--- Start Data shown ---
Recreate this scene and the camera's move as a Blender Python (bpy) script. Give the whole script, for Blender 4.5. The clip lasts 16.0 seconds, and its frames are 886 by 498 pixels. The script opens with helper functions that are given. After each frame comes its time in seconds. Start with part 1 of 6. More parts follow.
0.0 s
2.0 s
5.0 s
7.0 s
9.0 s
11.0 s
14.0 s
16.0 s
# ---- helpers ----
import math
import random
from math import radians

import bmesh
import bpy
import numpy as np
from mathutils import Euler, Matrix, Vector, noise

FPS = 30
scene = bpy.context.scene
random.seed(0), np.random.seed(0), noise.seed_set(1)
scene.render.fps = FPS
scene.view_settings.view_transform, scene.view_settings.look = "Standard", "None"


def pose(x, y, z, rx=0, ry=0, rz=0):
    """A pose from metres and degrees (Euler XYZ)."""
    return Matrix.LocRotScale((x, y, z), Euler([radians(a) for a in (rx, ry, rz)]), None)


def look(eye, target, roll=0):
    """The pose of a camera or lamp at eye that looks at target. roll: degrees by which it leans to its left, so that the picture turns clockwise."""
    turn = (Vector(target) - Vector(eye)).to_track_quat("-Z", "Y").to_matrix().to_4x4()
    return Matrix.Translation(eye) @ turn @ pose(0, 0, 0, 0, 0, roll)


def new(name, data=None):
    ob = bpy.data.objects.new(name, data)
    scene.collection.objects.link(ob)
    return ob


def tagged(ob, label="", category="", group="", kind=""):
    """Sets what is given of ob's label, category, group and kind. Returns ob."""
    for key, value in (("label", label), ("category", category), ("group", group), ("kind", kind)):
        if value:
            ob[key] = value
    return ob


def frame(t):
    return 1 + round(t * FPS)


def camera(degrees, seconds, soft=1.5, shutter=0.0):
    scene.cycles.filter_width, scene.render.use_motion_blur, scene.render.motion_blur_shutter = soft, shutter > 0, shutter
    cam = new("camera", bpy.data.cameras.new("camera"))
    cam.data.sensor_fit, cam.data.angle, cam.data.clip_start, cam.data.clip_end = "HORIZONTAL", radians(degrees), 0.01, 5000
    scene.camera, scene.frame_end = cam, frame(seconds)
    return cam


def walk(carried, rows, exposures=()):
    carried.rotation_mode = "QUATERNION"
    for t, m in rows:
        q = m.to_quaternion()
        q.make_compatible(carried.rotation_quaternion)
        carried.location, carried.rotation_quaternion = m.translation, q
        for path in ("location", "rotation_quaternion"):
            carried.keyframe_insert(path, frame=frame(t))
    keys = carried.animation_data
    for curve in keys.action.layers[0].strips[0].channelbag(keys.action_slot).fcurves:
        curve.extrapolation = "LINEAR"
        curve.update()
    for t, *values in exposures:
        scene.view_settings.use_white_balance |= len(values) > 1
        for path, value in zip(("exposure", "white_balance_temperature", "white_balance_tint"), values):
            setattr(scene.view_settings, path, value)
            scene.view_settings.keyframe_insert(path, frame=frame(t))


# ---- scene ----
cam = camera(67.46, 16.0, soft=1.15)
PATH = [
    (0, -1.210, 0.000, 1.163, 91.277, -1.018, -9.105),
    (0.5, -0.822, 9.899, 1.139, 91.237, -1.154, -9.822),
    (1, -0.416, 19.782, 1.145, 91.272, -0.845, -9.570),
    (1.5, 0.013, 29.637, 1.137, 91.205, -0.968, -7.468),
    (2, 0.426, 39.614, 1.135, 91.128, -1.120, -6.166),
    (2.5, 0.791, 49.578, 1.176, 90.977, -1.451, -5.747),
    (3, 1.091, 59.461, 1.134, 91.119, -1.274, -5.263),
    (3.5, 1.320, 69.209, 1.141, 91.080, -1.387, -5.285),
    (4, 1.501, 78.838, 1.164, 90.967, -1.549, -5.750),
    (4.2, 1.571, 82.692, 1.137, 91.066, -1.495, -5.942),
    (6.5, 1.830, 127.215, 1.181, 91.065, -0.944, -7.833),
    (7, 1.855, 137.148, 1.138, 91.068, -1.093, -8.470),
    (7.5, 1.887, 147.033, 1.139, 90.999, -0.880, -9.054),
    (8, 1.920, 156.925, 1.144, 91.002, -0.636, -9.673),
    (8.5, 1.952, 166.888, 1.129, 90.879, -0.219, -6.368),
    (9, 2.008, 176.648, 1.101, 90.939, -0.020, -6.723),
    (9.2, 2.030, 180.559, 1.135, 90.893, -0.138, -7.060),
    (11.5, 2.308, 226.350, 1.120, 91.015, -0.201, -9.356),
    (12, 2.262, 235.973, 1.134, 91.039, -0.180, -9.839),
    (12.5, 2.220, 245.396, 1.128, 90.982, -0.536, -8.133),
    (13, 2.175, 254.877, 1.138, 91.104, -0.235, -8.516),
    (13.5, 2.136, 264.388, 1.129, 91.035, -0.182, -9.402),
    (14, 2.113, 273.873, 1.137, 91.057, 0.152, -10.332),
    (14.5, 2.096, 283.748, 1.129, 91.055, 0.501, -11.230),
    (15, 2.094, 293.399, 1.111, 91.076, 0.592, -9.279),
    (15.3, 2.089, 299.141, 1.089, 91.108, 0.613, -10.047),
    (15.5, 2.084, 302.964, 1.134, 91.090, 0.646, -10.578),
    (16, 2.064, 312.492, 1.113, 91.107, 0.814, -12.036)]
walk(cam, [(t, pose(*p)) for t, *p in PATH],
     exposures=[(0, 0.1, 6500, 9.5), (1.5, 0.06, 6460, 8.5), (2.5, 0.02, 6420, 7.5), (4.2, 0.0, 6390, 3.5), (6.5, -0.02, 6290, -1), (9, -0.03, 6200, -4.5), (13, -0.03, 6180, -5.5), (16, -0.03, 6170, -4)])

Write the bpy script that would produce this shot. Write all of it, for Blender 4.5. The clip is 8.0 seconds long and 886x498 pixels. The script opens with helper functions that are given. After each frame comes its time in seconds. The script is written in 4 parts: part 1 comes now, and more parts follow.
--- End Data shown ---
#### Problem:
Give again the lines from the one with "for path, value" to the one with "scene.view_settings.keyframe_insert(path, frame=frame(t))", both lines included, exactly and with no other line.

#### Exercise output:
        for path, value in zip(("exposure", "white_balance_temperature", "white_balance_tint"), values):
            setattr(scene.view_settings, path, value)
            scene.view_settings.keyframe_insert(path, frame=frame(t))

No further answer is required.